── Entries shown

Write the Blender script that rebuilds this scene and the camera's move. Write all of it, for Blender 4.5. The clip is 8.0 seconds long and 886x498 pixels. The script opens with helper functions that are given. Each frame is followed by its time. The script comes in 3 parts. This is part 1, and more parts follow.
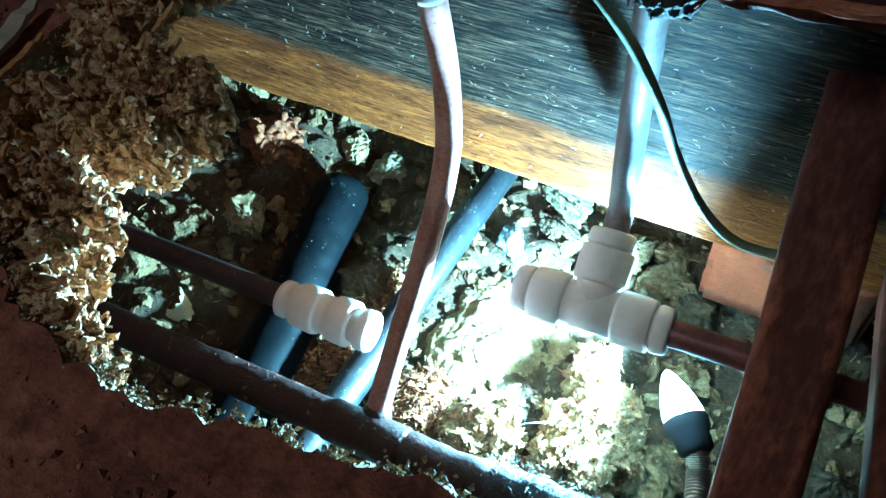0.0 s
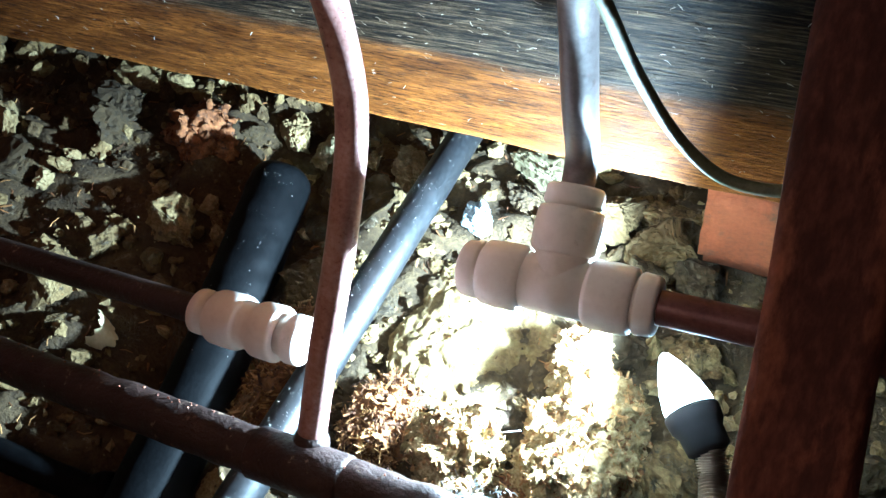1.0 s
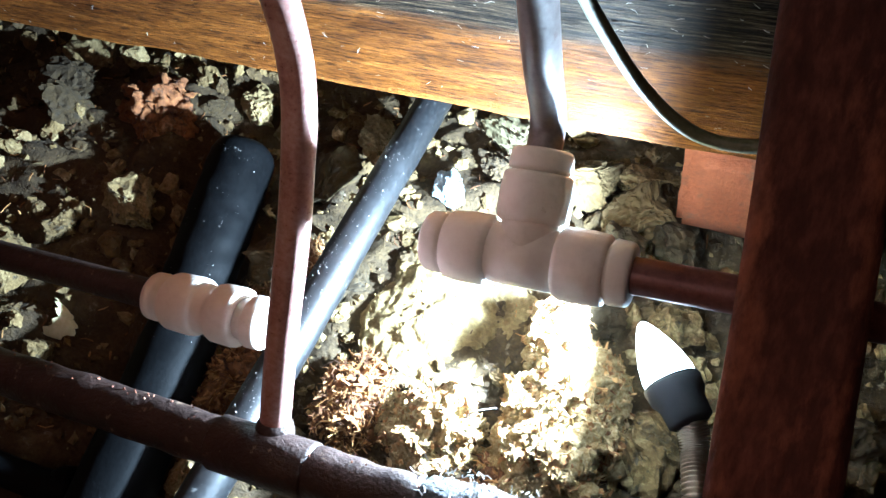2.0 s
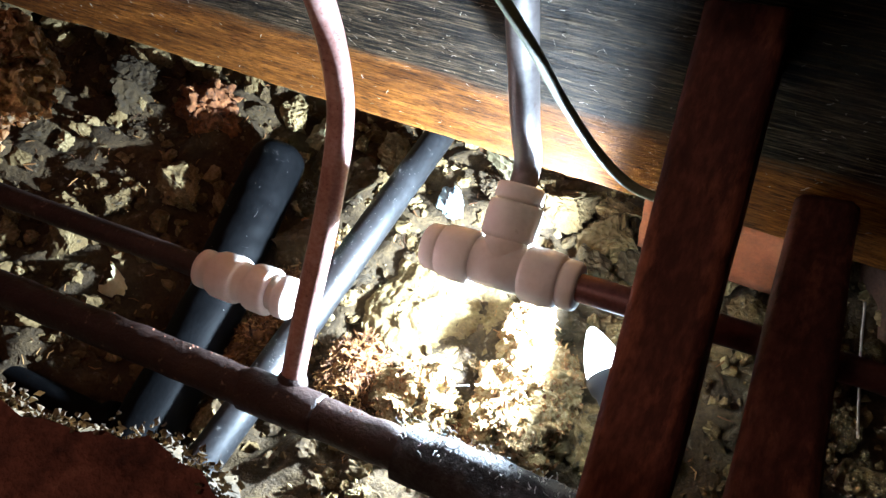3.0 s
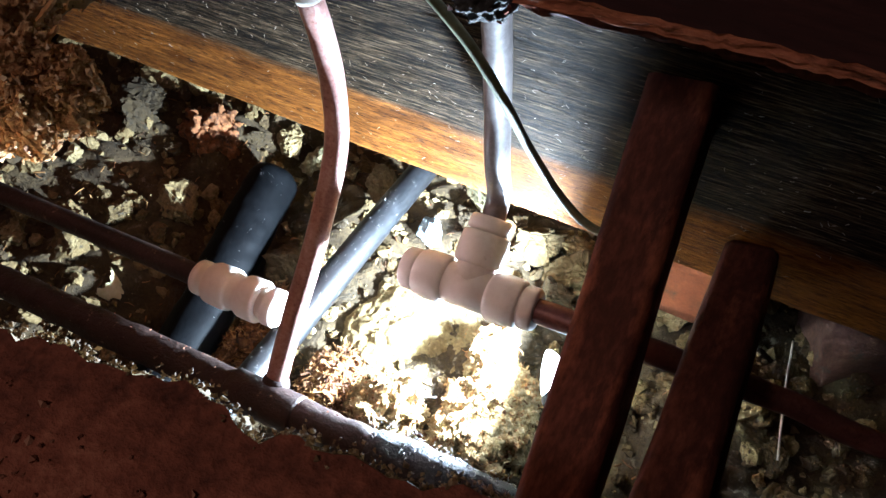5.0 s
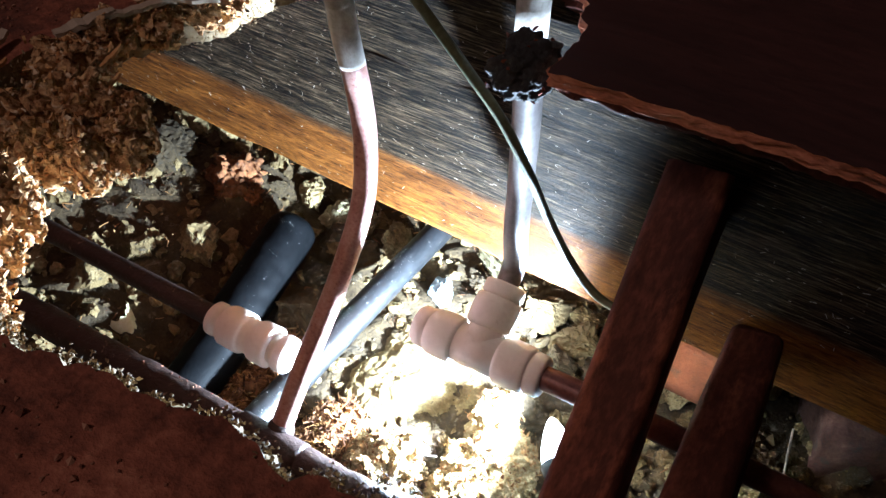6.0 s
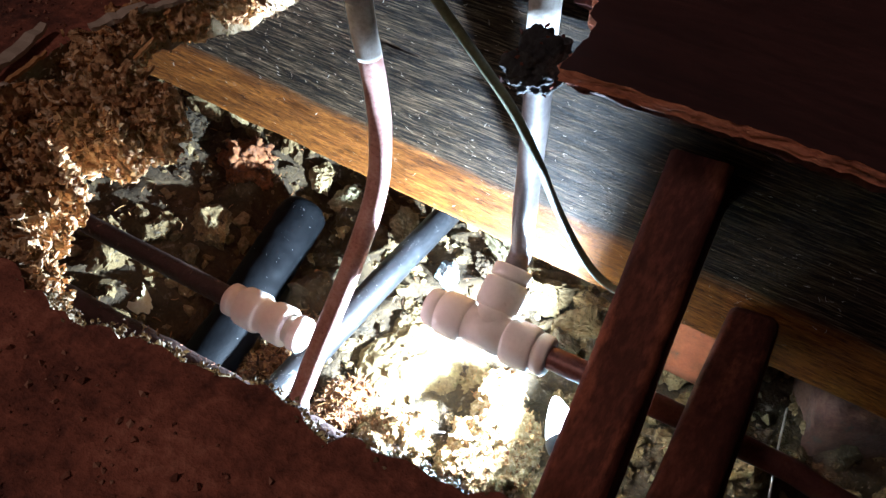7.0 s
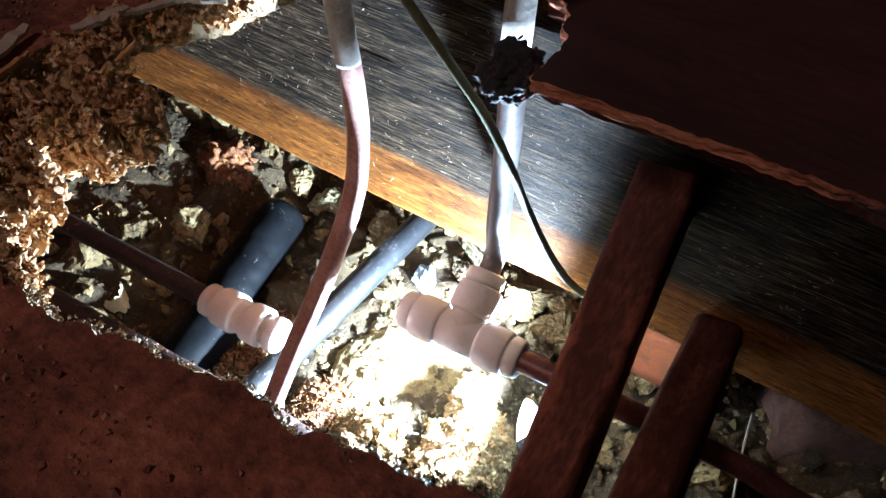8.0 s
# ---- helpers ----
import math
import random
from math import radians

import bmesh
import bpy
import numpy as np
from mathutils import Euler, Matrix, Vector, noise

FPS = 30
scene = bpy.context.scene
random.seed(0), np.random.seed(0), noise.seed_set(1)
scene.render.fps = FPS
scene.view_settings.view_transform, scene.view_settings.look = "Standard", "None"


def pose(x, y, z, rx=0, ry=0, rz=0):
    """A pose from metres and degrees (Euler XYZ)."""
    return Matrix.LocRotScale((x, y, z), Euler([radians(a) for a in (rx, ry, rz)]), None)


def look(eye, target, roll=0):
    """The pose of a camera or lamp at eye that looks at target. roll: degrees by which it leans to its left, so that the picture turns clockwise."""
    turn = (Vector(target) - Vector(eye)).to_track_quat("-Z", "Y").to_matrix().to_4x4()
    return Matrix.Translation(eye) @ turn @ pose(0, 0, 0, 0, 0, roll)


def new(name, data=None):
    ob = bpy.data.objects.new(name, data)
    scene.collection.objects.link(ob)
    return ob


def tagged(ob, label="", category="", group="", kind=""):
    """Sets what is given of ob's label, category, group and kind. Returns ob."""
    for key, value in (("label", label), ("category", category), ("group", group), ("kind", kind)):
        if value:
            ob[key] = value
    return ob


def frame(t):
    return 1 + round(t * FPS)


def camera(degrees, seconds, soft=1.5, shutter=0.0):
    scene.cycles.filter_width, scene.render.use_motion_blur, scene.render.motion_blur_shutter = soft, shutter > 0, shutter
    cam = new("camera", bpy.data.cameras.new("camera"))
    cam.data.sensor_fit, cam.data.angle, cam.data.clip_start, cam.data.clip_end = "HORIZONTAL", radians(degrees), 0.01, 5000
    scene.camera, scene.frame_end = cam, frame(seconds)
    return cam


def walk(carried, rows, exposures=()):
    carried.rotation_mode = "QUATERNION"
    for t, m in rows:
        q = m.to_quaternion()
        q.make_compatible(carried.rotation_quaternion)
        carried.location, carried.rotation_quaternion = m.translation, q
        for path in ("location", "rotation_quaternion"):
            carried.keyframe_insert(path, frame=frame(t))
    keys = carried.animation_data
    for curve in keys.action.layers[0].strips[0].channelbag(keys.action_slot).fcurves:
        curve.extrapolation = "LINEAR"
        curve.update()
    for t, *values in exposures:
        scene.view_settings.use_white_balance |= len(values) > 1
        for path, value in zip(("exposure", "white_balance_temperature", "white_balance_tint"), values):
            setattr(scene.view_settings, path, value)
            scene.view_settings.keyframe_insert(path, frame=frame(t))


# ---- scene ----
from mathutils import geometry

cam = camera(60.5, 8.0)
PATH = [
    (0, (0.158, -0.177, 0.491), (-0.549, 0.858, -1.067), -6.7),
    (0.5, (0.167, -0.148, 0.437), (-0.567, 0.879, -1.114), -11.6),
    (1, (0.164, -0.126, 0.422), (-0.565, 0.888, -1.14), -13.5),
    (1.2, (0.16, -0.123, 0.412), (-0.566, 0.876, -1.161), -15.0),
    (1.5, (0.158, -0.114, 0.391), (-0.558, 0.858, -1.203), -16.6),
    (1.7, (0.159, -0.109, 0.395), (-0.542, 0.86, -1.208), -16.5),
    (2.8, (0.194, -0.144, 0.458), (-0.476, 0.815, -1.164), -10.1),
    (3, (0.198, -0.152, 0.474), (-0.491, 0.824, -1.13), -9.5),
    (3.5, (0.211, -0.169, 0.488), (-0.504, 0.855, -1.074), -9.2),
    (3.6, (0.213, -0.172, 0.493), (-0.502, 0.862, -1.063), -9.1),
    (4, (0.216, -0.176, 0.494), (-0.458, 0.917, -1.04), -6.6),
    (4.5, (0.22, -0.178, 0.508), (-0.432, 0.936, -1.019), -4.4),
    (5, (0.218, -0.178, 0.507), (-0.457, 0.885, -1.047), -3.9),
    (5.2, (0.217, -0.178, 0.511), (-0.531, 0.871, -1.019), -6.3),
    (6.3, (0.215, -0.194, 0.521), (-0.517, 0.984, -0.92), 2.6),
    (6.5, (0.214, -0.197, 0.526), (-0.508, 0.951, -0.944), 2.6),
    (7, (0.217, -0.202, 0.53), (-0.506, 0.935, -0.948), 1.0),
    (7.5, (0.217, -0.21, 0.532), (-0.482, 0.95, -0.939), 1.1),
    (8, (0.223, -0.205, 0.536), (-0.464, 0.966, -0.933), 3.4),
]
walk(cam, [(t, look(eye, target, roll)) for t, eye, target, roll in PATH],
     exposures=[(0.0, 0.70, 3300, -36), (0.3, 0.40, 3750, -23), (0.8, 0.22, 4400, -13), (1.5, 0.20, 4500, -9),
                (3.0, 0.06, 5050, 0), (5.0, 0.40, 4950, 0), (8.0, 0.70, 4700, 0)])

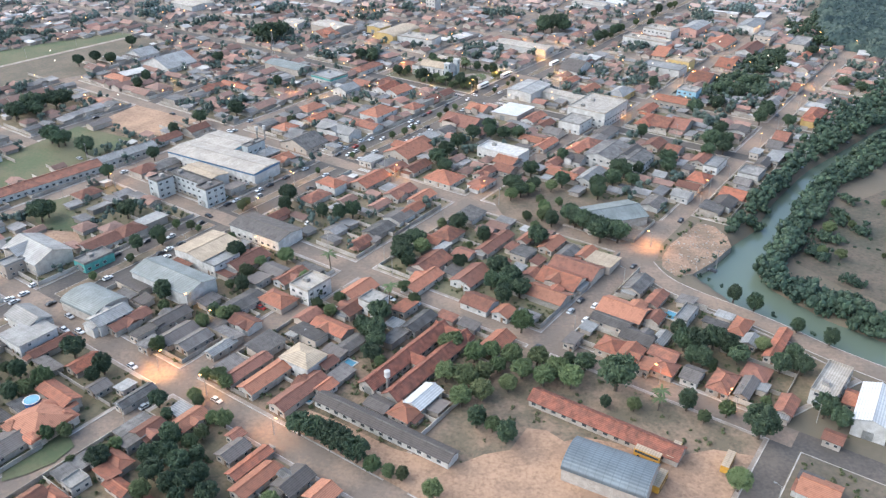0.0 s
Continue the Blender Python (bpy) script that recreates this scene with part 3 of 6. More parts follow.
def take(x, y, length, width, angle):
    u, v = uv(x, y)
    c, s = abs(math.cos(radians(angle - 55))), abs(math.sin(radians(angle - 55)))
    TAKEN.append((u, v, (length * c + width * s) / 2, (length * s + width * c) / 2))


def is_free(x, y, a, b=None):
    """Whether a plan of half sizes a along u and b along v finds room."""
    u, v = uv(x, y)
    b = a if b is None else b
    return not any(abs(u - p) < a + q and abs(v - r) < b + t for p, r, q, t in TAKEN.near(u, v, a, b))


# ---- large buildings ----


def hall(name, x, y, length, width, angle, z, roof="gable", mat=ZINC, walls=PLASTER, rise=1.6, label="", category="building", storeys=1, band=None, gates=1):
    """A large building: its length runs along the angle. roof: gable (ridge along the length), hip, flat, barrel or lean."""
    take(x, y, length, width, angle)
    root = thing(name, label, category)
    root.matrix_basis = pose(x, y, 0, 0, 0, angle - 90)
    w, d = width, length
    if roof == "barrel":
        n = 14
        part("wall", Shape().box(-w / 2 + 0.1, -d / 2 + 0.2, -0.3, w / 2 - 0.1, d / 2 - 0.2, z - 0.1), walls, root)
        s = Shape()
        arc = [(-(w / 2 + 0.3) * math.cos(math.pi * i / n), z - 0.3 + rise * math.sin(math.pi * i / n)) for i in range(n + 1)]
        m2 = n + 1
        for e, drop in ((-d / 2, 0), (d / 2, 0), (-d / 2, 0.1), (d / 2, 0.1)):
            s.v += [(px, e, pz - drop) for px, pz in arc]
        for i in range(n):
            s.f += [(i, i + 1, m2 + i + 1, m2 + i), (3 * m2 + i, 3 * m2 + i + 1, 2 * m2 + i + 1, 2 * m2 + i), (2 * m2 + i, 2 * m2 + i + 1, i + 1, i), (m2 + i, m2 + i + 1, 3 * m2 + i + 1, 3 * m2 + i)]
        s.m = [0] * len(s.f)
        part("roof", s, mat, root)
        for y0 in (-d / 2 + 0.3, d / 2 - 0.3):
            part("gable_wall", Shape().add([(px, y0, pz - 0.1) for px, pz in arc], [tuple(range(n + 1))]), walls, root)
        for i in range(1, int(d / 5)):
            part("rib", Shape().tube((-w / 2 - 0.35, -d / 2 + 5 * i, 0), (-w / 2 - 0.35, -d / 2 + 5 * i, z - 0.3), 0.15, 0.15, 5), CONCRETE, root)
    else:
        part("wall", wall_shape(roof, w, d, z, rise), walls, root)
        top = part("roof", roof_shape(roof, w, d, z, rise, 0.5, 0.15), mat, root)
        if roof == "gable":
            part("ridge_cap", Shape().tube((0, -d / 2 - 0.5, z + rise), (0, d / 2 + 0.5, z + rise), 0.25, 0.25, 5), mat, top)
        if roof == "flat":
            for i in range(max(1, int(d / 14))):
                part("roof_box", Shape().box(-w / 4, -d / 2 + 5 + 13 * i, z + 0.1, -w / 4 + 2.2, -d / 2 + 7 + 13 * i, z + 1.5), CONCRETE, top)
    if band:
        q = Shape()
        for sx in (-1, 1):
            q.box(sx * (w / 2 + 0.02) - 0.06, -d / 2, z - 1.3, sx * (w / 2 + 0.02) + 0.06, d / 2, z - 0.1)
        for sy in (-1, 1):
            q.box(-w / 2, sy * (d / 2 + 0.02) - 0.06, z - 1.3, w / 2, sy * (d / 2 + 0.02) + 0.06, z - 0.1)
        part("fascia", q, band, root)
    for k in range(storeys):
        for i in range(int(d / 3.6)):
            yy = -d / 2 + 1.9 + 3.6 * i
            for sx, face in ((-1, "x"), (1, "X")):
                part("window", window(sx * w / 2, yy, 1.7 + 3.1 * k, 1.7, 1.2, face), [WHITEWASH, PANE], root)
        for i in range(int(w / 4)):
            part("window", window(-w / 2 + 2.1 + 4 * i, -d / 2, 1.7 + 3.1 * k, 1.7, 1.2, "y"), [WHITEWASH, PANE], root)
    for k in range(gates):
        part("gate", Shape().box(-w / 6 + k * 4, -d / 2 - 0.08, 0, -w / 6 + 3.2 + k * 4, -d / 2, 3.2), STEEL, root)
    return root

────

**The request:** Output exactly the lines running from the line containing "setattr(scene.view_settings, path, value)" through the line containing "from mathutils import geometry", and only those lines.

**Written solution:**
            setattr(scene.view_settings, path, value)
            scene.view_settings.keyframe_insert(path, frame=frame(t))


# ---- scene ----
from mathutils import geometry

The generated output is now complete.